◆ **Written problem**
Repeat the material below exactly, with no pictures.

◆ **Data lines**
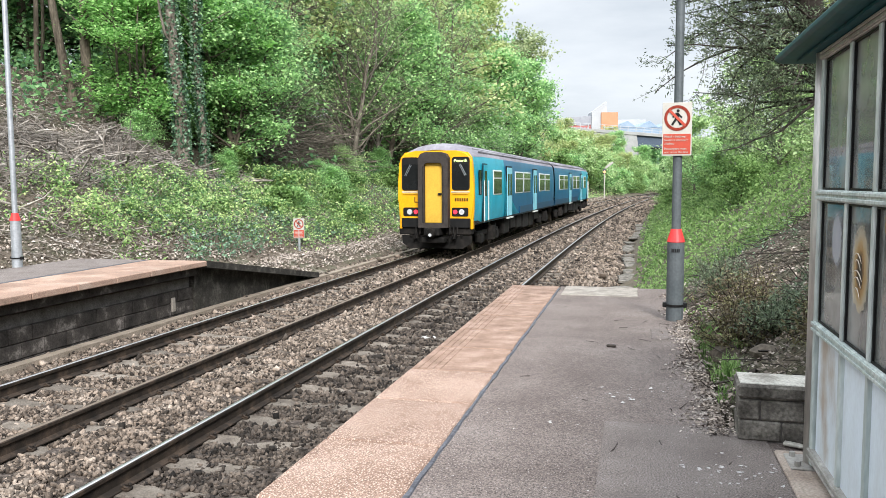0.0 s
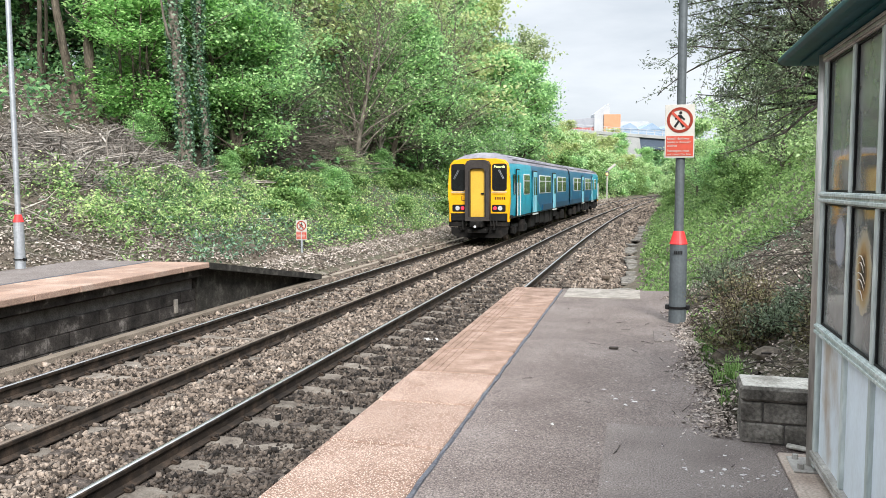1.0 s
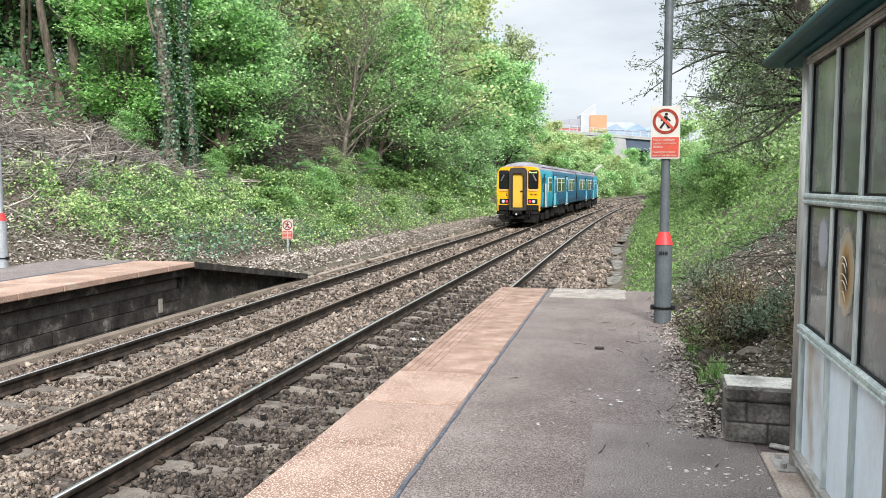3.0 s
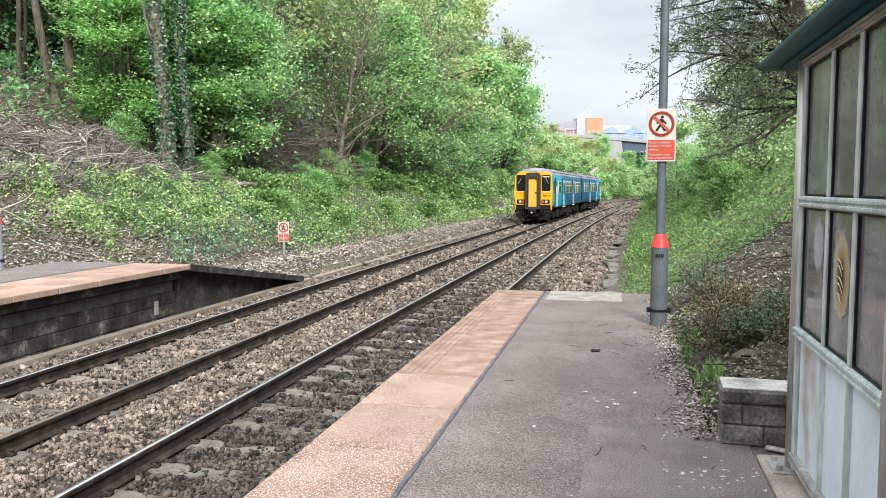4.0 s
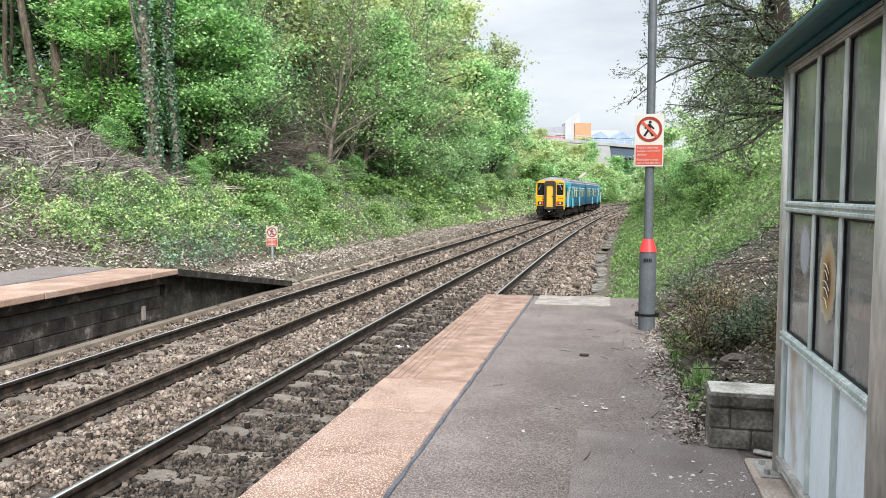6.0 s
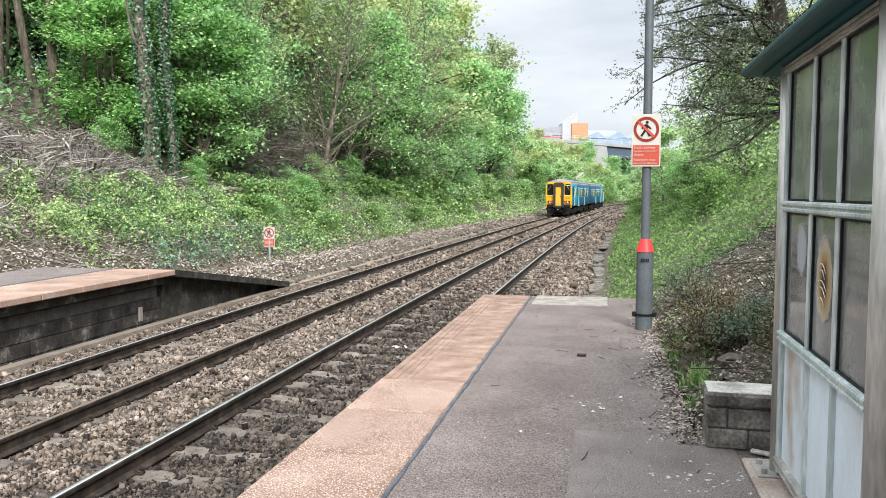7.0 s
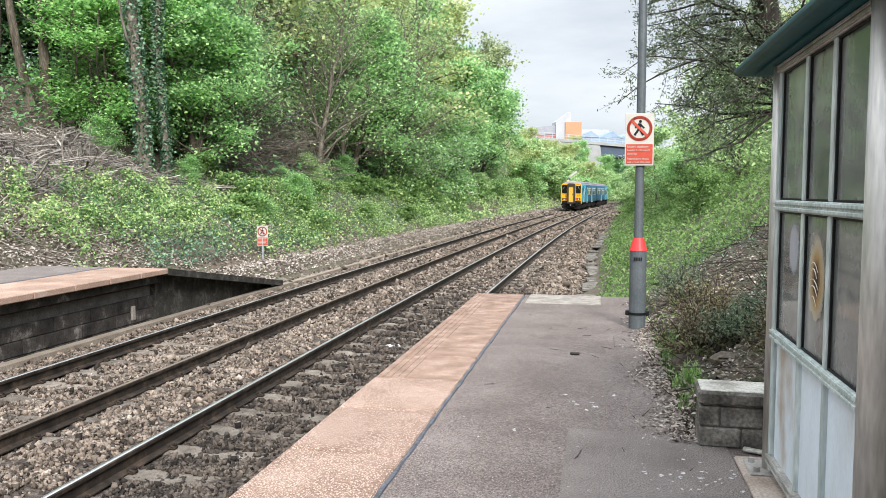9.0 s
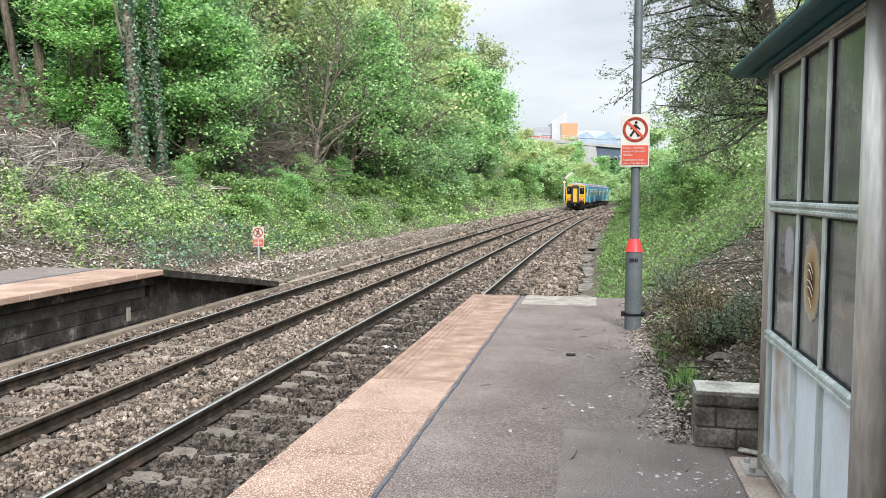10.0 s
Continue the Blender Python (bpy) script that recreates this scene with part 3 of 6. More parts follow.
M_WHEEL = surface("worn_wheel_steel", [(0.06, 0.05, 0.04), (0.14, 0.12, 0.10)], 5.0, 0.6, 0.1, 40, 0.2, metal=0.5)


def glow(name, colour, strength):
    m = bpy.data.materials.new(name)
    m.use_nodes = True
    b = m.node_tree.nodes["Principled BSDF"]
    b.inputs["Base Color"].default_value = (*colour, 1)
    b.inputs["Emission Color"].default_value = (*colour, 1)
    b.inputs["Emission Strength"].default_value = strength
    return m


M_TAIL = glow("lit_tail_lamp", (1.0, 0.03, 0.06), 0.7)
M_AMBER = glow("lit_amber_lamp", (1.0, 0.42, 0.16), 0.9)
M_DEST = glow("lit_destination_letters", (0.75, 0.95, 0.35), 0.8)
CAR_L, CAR_W, CAR_H = 19.6, 1.235, 3.50


def half_outline(w):
    """The body's half outline from the sill to the middle of the roof: offset from the middle, height."""
    return [(w - 0.05, 0.93), (w - 0.01, 1.15), (w + 0.02, 1.75), (w + 0.01, 2.25), (w - 0.03, 2.86), (w - 0.065, 3.05), (w - 0.19, 3.23), (w * 0.55, 3.40), (w * 0.25, 3.475), (0.0, CAR_H)]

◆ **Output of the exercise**
0.0 s
1.0 s
3.0 s
4.0 s
6.0 s
7.0 s
9.0 s
10.0 s
Continue the Blender Python (bpy) script that recreates this scene with part 3 of 6. More parts follow.
M_WHEEL = surface("worn_wheel_steel", [(0.06, 0.05, 0.04), (0.14, 0.12, 0.10)], 5.0, 0.6, 0.1, 40, 0.2, metal=0.5)


def glow(name, colour, strength):
    m = bpy.data.materials.new(name)
    m.use_nodes = True
    b = m.node_tree.nodes["Principled BSDF"]
    b.inputs["Base Color"].default_value = (*colour, 1)
    b.inputs["Emission Color"].default_value = (*colour, 1)
    b.inputs["Emission Strength"].default_value = strength
    return m


M_TAIL = glow("lit_tail_lamp", (1.0, 0.03, 0.06), 0.7)
M_AMBER = glow("lit_amber_lamp", (1.0, 0.42, 0.16), 0.9)
M_DEST = glow("lit_destination_letters", (0.75, 0.95, 0.35), 0.8)
CAR_L, CAR_W, CAR_H = 19.6, 1.235, 3.50


def half_outline(w):
    """The body's half outline from the sill to the middle of the roof: offset from the middle, height."""
    return [(w - 0.05, 0.93), (w - 0.01, 1.15), (w + 0.02, 1.75), (w + 0.01, 2.25), (w - 0.03, 2.86), (w - 0.065, 3.05), (w - 0.19, 3.23), (w * 0.55, 3.40), (w * 0.25, 3.475), (0.0, CAR_H)]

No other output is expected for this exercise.